I have a DataFrame that has been put together using different source files, and in some instances there are duplicated entries in the files, yet the amounts differ.
The below table is a representation of the data I am dealing with
index | name | recipient | amount | file | year |
---|---|---|---|---|---|
0 | company a | recipient a | 1003 | File A | 2020 |
1 | company a | recipient a | 1000 | File B | 2020 |
2 | company b | recipient b | 500 | File A | 2018 |
3 | company a | recipient a | 760 | File A | 2017 |
In the above table, rows at index 0 & 1 are duplicates, and I want to drop the row at index 1
I haven't been able to get very far with writing any code, though I have an idea sketched out. It may not be very efficient, as the idea centers on looping through the rows.

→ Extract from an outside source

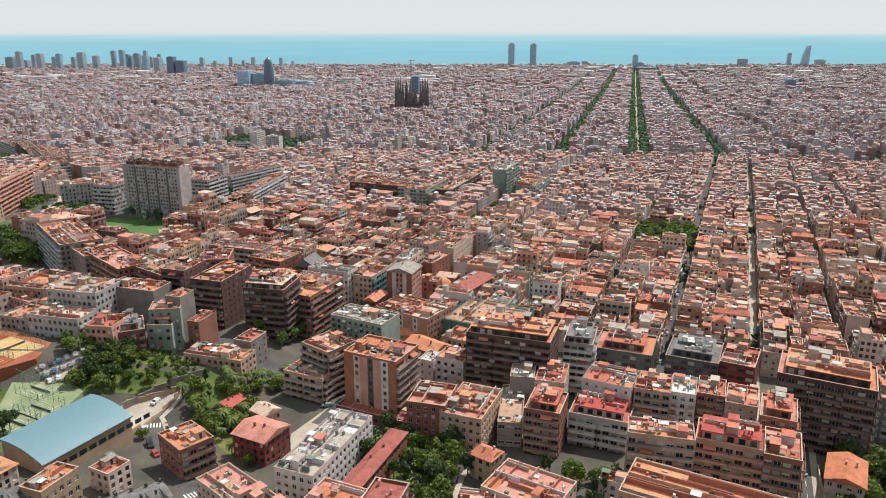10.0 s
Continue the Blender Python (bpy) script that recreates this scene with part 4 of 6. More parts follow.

At each row, if the following conditions are met:
- Row 0 (recipient) = Row 1 (recipient)
- Row 0 (year) = Row 1 (year)
- Row 0 (file) != Row 1 (file)
- (Row 0 (Amount) - Row 1 (Amount)) / Row 0 (amount) < 0.05
Then drop Row 1
The data will be sorted so that the check will always be done for the row below.
What is an effective way to apply the above logic?
**Update
I've tried to replicate the answer from Pandas compare next row based on conditions
recipient = df['recipient']
amount = df['amount']
file = df['file']
year = df['year']
for i in range(len(recipient)-1):
print(i)
if(recipient[i] == recipient[i+1] and year[i] == year[i+1] and file[i] != file[i+1] and ((amount[i] - amount[i+1])/amount[i]) < 0.05):
del recipient[i]
del amount[i]
del file[i]
del year[i]
new_df = pd.DataFrame({'recipient': recipient, 'amount': amount, 'file': file, 'year': year})
Except I am getting a KeyError: 10 error message